The UMass Medical School has long supported international experiences for students, residents and faculty. The International Medical Education Office offers assistance to students and residents who are interested in international work. Over the years many pediatric residents have gone abroad for such experiences. They are strongly encouraged by our program director, Jerry Durbin, who has been involved with a health project in a remote locale in the Guatemalan rain forest for over twenty years.
During the past two academic years, our residents have participated in international rotations in Ecuador, Nicaragua, Afghanistan and Liberia. Over the past twelve months we have established a program with JFK Medical Center in Monrovia, Liberia. Three residents, with UMass faculty, have traveled to Liberia for month long international electives at JFK.

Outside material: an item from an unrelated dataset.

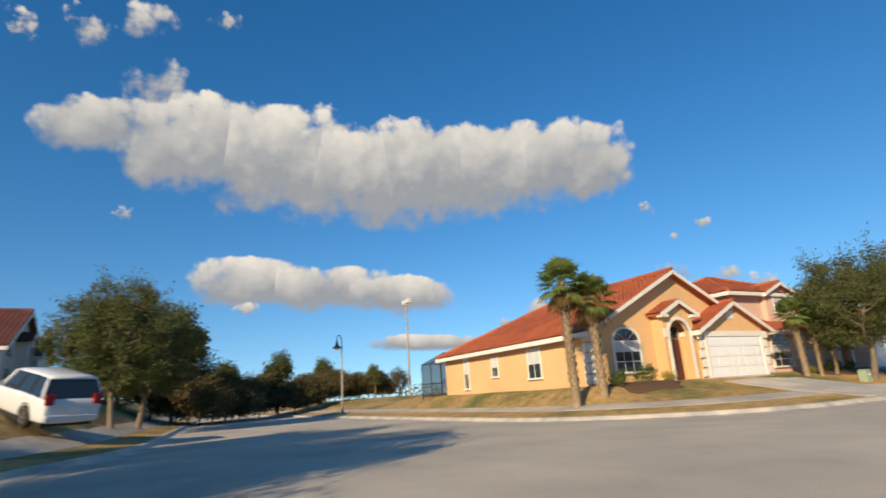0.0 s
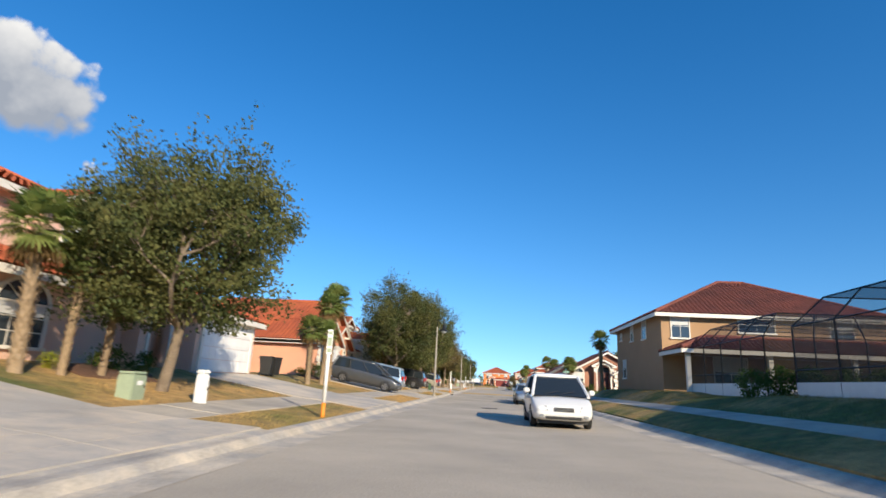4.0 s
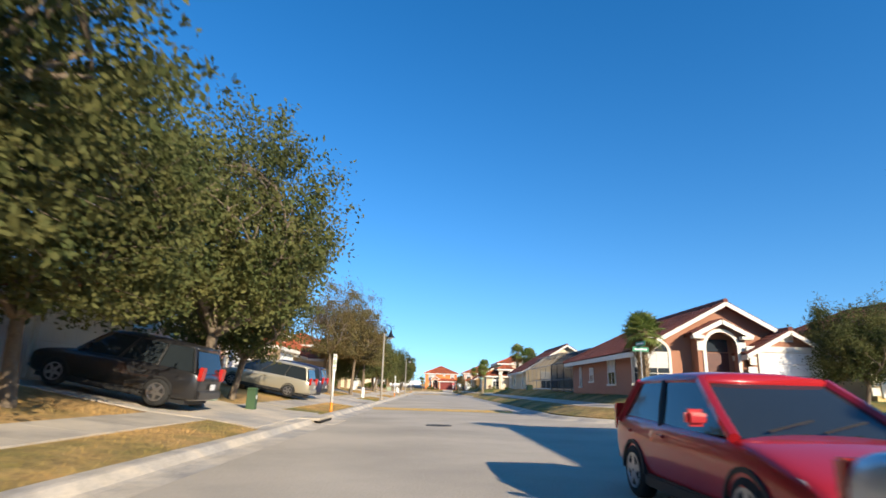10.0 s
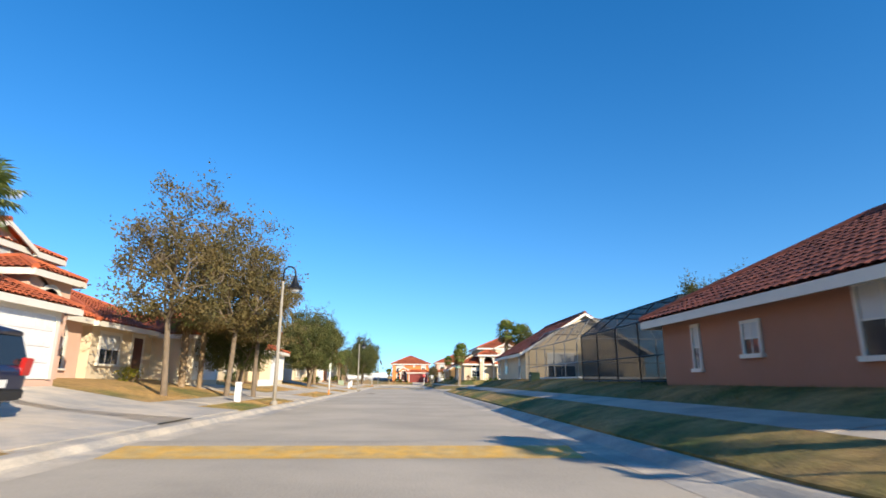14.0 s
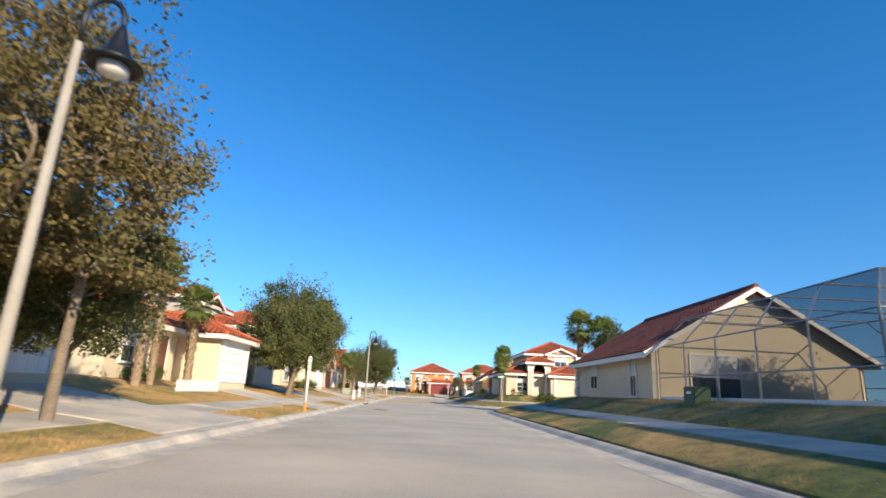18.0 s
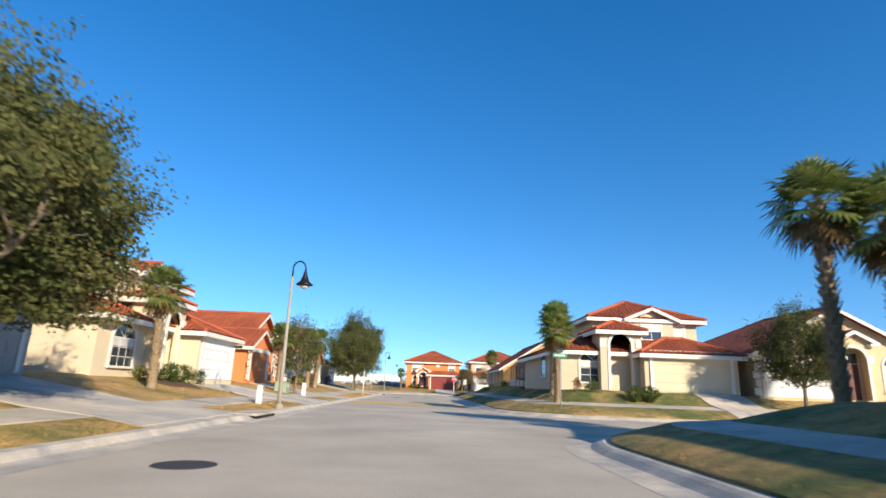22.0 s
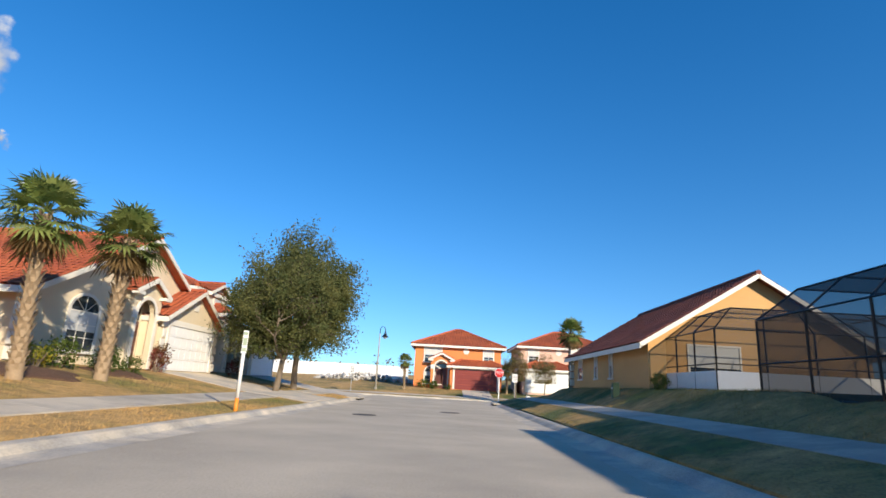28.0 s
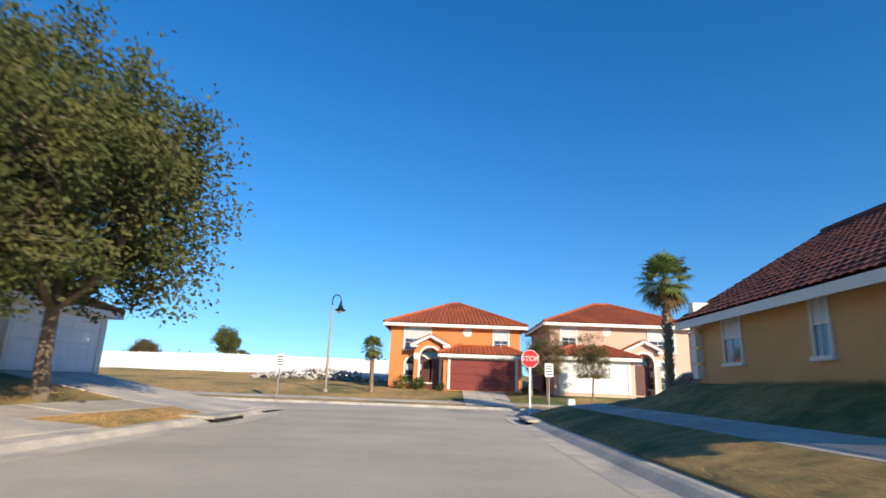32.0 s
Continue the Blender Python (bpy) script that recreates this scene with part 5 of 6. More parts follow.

Liberia is a small Africian nation on the West Coast of Africa. Liberia has a complex political history, and has been subject to internse conflict over the past twenty years. The conflict came to an end in 2004, and a new president, Ellen Johnson Sirleaf, was elected to office in 2005. Liberia is in the process of rebuilding infrastructure, economic and education programs, and the medical system. The international elective in Liberia is a unique opprotunity to gain experience in management of diseases of developing countries, but also to participate in rebuilding a medical system.
This coming academic year we are planning to send seven residents to Liberia. We have partnered with a non-profit organization called HEARTT (Health Education and Relief Through Training), which is committed to training medical and nursing personnel in Liberia. UMass is responsible for scheduling residents and faculty from our own institution, as well as several other Pediatric Residency Programs through the country, to staff the Department of Pediatrics at JFK Medical Center. UMass and HEARTT together have been able to fund this experience for our residents.
At JFK, our residents have cared for children with malaria, tuberculosis, meningitis, sepsis, malnutrition, tetanus, parasites, epiglottitis, and many other diseases. We have begun exploring both quality improvement and reseach projects in the areas of malnutrition, fluid management, newborn resuscitation, and palliative care. These are very exciting opprotunities for our residents and faculty.